--- start of Dataset records ---

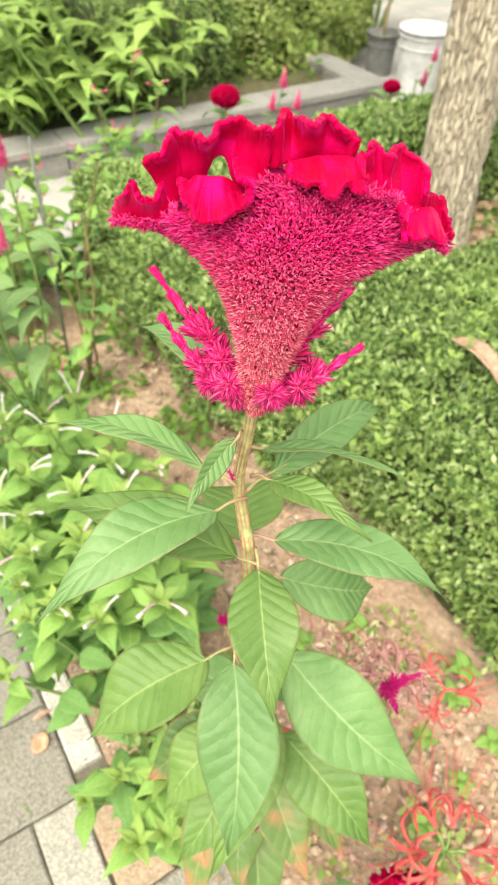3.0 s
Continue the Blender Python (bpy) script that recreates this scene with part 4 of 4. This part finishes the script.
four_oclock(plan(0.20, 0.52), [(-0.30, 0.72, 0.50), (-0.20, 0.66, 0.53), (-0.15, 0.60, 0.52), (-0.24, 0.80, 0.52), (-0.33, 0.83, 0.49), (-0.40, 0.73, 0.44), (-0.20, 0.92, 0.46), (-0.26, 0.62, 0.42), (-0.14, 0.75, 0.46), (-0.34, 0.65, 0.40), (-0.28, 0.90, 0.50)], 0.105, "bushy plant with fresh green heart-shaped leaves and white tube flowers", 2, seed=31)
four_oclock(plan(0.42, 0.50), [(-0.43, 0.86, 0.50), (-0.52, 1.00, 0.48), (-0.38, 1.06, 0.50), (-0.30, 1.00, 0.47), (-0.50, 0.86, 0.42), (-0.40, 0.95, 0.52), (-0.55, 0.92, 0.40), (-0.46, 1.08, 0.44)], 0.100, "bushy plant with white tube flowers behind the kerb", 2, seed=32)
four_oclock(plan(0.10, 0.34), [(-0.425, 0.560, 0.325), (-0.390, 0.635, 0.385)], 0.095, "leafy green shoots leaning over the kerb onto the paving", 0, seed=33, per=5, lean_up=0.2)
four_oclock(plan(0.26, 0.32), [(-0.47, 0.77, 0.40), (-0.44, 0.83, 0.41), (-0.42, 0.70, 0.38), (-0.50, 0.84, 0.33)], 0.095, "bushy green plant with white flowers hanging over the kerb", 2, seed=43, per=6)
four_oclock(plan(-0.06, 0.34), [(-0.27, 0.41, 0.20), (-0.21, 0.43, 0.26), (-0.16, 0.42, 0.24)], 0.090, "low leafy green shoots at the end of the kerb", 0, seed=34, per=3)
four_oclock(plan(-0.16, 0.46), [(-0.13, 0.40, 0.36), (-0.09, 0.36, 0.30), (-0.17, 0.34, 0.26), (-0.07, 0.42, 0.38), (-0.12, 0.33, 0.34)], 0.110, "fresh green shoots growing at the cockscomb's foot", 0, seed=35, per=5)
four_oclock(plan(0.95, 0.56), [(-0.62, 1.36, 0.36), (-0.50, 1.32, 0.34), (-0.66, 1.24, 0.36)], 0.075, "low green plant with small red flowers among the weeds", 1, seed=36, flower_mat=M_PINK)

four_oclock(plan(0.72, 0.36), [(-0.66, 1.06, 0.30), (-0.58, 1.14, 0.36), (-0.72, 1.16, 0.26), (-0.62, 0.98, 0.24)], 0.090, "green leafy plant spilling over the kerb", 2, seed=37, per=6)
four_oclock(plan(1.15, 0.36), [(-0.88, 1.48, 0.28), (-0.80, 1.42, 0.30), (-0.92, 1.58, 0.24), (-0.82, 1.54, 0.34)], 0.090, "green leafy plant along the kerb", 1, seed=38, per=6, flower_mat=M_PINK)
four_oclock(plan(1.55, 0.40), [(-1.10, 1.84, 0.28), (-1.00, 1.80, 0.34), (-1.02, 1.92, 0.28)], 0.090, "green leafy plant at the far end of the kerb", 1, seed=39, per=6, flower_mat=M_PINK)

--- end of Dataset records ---
--- start of Dataset records ---

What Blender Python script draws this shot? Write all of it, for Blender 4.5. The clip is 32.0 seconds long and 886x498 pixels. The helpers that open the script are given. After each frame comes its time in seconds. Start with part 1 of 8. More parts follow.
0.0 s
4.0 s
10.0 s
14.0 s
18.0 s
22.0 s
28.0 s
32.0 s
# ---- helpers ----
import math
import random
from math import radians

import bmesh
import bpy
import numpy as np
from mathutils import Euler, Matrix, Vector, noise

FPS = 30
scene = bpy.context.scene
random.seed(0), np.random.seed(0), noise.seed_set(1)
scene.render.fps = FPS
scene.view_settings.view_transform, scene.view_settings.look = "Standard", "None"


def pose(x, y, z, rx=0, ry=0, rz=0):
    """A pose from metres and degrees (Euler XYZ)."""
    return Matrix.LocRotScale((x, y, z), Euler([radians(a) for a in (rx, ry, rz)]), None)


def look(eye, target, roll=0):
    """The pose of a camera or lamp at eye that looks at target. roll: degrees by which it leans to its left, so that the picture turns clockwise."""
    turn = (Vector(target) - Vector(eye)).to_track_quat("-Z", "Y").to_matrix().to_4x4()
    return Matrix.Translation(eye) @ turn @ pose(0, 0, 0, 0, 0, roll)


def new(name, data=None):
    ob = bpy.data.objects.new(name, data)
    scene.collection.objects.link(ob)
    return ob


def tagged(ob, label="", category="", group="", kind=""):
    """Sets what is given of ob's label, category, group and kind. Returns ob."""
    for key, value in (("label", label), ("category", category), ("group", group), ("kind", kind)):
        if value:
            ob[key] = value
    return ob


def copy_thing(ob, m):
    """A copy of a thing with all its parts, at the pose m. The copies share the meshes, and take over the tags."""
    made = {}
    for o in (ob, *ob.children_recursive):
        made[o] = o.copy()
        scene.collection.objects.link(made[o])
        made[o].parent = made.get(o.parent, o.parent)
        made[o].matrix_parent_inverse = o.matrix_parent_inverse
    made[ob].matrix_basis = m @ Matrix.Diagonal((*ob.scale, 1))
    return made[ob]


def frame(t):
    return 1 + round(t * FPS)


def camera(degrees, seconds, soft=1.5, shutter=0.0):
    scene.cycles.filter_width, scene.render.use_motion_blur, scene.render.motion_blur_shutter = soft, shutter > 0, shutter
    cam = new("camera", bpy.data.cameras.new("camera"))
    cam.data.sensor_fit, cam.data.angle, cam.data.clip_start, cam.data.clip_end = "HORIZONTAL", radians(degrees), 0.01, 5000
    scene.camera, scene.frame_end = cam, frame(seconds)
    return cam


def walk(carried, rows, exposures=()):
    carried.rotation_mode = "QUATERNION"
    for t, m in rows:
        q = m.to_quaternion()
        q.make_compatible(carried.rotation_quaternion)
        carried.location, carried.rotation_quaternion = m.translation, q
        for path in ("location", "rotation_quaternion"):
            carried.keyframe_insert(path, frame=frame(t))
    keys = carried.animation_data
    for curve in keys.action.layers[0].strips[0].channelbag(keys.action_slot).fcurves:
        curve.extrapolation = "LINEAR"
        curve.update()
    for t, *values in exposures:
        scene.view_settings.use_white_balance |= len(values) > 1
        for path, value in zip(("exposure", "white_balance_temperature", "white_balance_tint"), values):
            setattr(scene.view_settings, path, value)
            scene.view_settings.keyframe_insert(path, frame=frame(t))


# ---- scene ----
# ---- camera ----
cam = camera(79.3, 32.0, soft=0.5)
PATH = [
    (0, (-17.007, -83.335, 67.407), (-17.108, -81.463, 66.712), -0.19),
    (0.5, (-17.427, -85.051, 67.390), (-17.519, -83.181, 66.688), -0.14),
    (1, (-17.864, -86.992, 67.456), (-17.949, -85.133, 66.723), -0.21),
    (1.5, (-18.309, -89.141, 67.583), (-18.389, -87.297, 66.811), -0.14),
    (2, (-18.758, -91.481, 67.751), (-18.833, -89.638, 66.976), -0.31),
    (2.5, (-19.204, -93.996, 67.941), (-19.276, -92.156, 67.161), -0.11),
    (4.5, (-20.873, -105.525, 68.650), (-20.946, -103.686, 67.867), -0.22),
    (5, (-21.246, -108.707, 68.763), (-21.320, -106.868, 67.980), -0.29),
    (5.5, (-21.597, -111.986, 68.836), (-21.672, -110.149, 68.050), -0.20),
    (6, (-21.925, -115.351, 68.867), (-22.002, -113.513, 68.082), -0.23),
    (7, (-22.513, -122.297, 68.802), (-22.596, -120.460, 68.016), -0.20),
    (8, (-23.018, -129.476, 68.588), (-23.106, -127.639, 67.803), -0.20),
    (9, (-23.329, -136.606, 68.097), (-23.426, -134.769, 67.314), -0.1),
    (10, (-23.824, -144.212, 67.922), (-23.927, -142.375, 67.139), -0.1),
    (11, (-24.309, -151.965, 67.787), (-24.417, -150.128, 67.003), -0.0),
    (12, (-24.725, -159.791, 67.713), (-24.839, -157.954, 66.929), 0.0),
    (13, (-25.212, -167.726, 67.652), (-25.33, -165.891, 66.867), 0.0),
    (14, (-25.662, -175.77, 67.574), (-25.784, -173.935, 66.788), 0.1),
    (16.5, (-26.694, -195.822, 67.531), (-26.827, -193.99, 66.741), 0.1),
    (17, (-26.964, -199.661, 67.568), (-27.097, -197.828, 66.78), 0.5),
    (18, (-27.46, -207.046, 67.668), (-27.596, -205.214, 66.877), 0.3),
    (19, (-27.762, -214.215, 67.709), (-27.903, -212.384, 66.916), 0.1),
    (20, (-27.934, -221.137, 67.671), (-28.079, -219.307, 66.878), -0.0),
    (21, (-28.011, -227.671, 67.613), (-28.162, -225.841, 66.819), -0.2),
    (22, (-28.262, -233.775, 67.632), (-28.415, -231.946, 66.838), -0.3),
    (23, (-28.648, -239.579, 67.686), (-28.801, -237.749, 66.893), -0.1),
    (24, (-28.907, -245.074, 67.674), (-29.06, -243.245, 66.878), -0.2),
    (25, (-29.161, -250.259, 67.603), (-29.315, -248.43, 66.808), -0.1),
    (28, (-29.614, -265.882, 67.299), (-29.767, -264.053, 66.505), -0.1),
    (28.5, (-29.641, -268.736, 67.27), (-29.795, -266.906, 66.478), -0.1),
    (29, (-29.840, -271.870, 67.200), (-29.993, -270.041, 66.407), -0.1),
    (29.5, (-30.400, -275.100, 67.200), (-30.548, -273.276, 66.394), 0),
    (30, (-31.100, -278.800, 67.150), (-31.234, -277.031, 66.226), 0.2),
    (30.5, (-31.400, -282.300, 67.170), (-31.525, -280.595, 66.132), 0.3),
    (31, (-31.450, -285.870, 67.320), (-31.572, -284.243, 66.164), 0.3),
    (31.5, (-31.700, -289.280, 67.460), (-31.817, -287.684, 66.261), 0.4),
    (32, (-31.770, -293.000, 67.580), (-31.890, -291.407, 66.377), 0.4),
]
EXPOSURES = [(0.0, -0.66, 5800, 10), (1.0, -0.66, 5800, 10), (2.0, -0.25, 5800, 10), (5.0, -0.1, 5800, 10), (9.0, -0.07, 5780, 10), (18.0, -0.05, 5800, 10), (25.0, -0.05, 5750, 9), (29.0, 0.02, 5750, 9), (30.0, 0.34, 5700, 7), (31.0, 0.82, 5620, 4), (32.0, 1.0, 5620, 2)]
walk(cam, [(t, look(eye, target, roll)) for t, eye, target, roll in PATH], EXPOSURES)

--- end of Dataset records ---

* Aim of the exercise
Exactly and only the lines from the line with "for key, value" to the line with "scene.collection.objects.link(made[o])", both included, are to be printed.

* Solution below
    for key, value in (("label", label), ("category", category), ("group", group), ("kind", kind)):
        if value:
            ob[key] = value
    return ob


def copy_thing(ob, m):
    """A copy of a thing with all its parts, at the pose m. The copies share the meshes, and take over the tags."""
    made = {}
    for o in (ob, *ob.children_recursive):
        made[o] = o.copy()
        scene.collection.objects.link(made[o])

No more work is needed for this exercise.